Я поступил в археологический институт. Я перевез ее на другую, лучшую квартиру. Я повел ее с собою в театр – в Малый, куда она не могла пойти чуть не два десятилетия и где застала еще великих актеров, в их числе подругу ее детских игр М. Н. Ермолову, в Большой на Шаляпина в «Борисе Годунове», где она все поняла и все оценила с чутьем удивительным, на «Вишневый сад» в Художественный. Я мог выписать ей ту же старую любимую «Ниву», которая получалась и на Болвановке, и в Плетешках и перестала получаться на Переведеновке.

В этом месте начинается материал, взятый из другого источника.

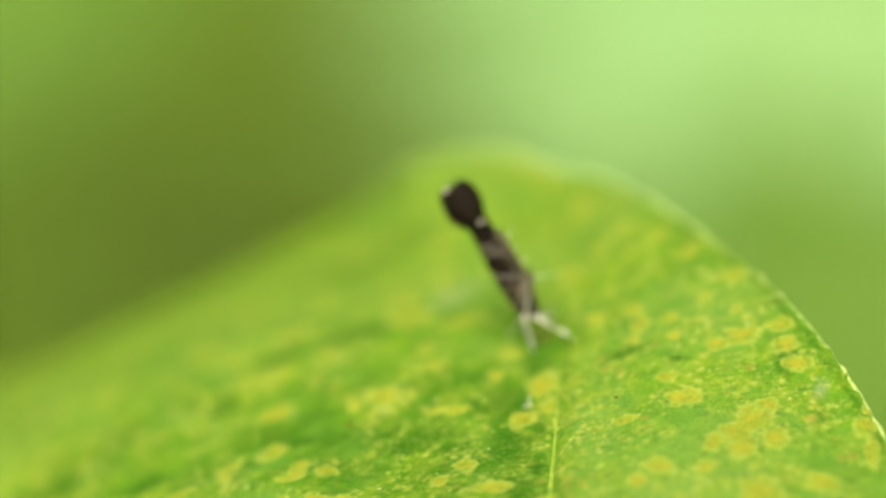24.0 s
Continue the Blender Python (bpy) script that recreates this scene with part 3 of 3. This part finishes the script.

Получив деньги за книжку о Китеже, я повез маму туда, куда она хотела, – в Оптину пустынь и к Тихону Калужскому, куда она возила меня с отцом – маленького, слабенького, худенького мальчика. В 1914 году летом я повез ее к Троице, и она вспоминала, как в трудную минуту, после смерти бабушки, она взяла меня, маленького, и уехала[104]
в Хотьково молиться. Была зима. Поезда к Троице не было, а ей так туда хотелось, скорее сложить свою тоску и горе у Преподобного на пороге, и в сумерки наняла она мужичка, и мы поехали, побеляемые сыпучим снежком, и так грустно и хорошо нам было среди пустых полей и белых лесов. Эта поездка сдружила нас с нею. Она была вскоре после смерти бабушки, когда мама была особенно одинока. Отец пенял на нее после: как она вечером решилась ехать одна с ребенком с неизвестным мужиком. Он не понимал, какою радонежскою древнею и тихою ласкою обрадовал нас тогда снежок, хмурый сумрак, лошадка с чуткими ушками, нехитрый мужичок – и недалекий, совсем близкий где-то от нас старичок в худенькой мантии, за ласковое тепло которого цеплялись тогда не мы одни, а тысячи русского народа.И вот теперь, через много лет, «серенький мальчик» повез ее к Троице и в Хотьково, и была ее полная воля – молиться сколько хочется, вынимать просфоры, ставить свечи, заказать себе рыбную селянку в монастырской гостинице. Она плакала тайком счастливыми слезами.
И так же, как когда-то слышал я ее полночные просьбы: «Прости. Вразуми. Настави», так же – случайно и тайком – слышал я теперь ее горячие, слезные слова благодарности Тому же, Кого просила она быть «смысла подателем».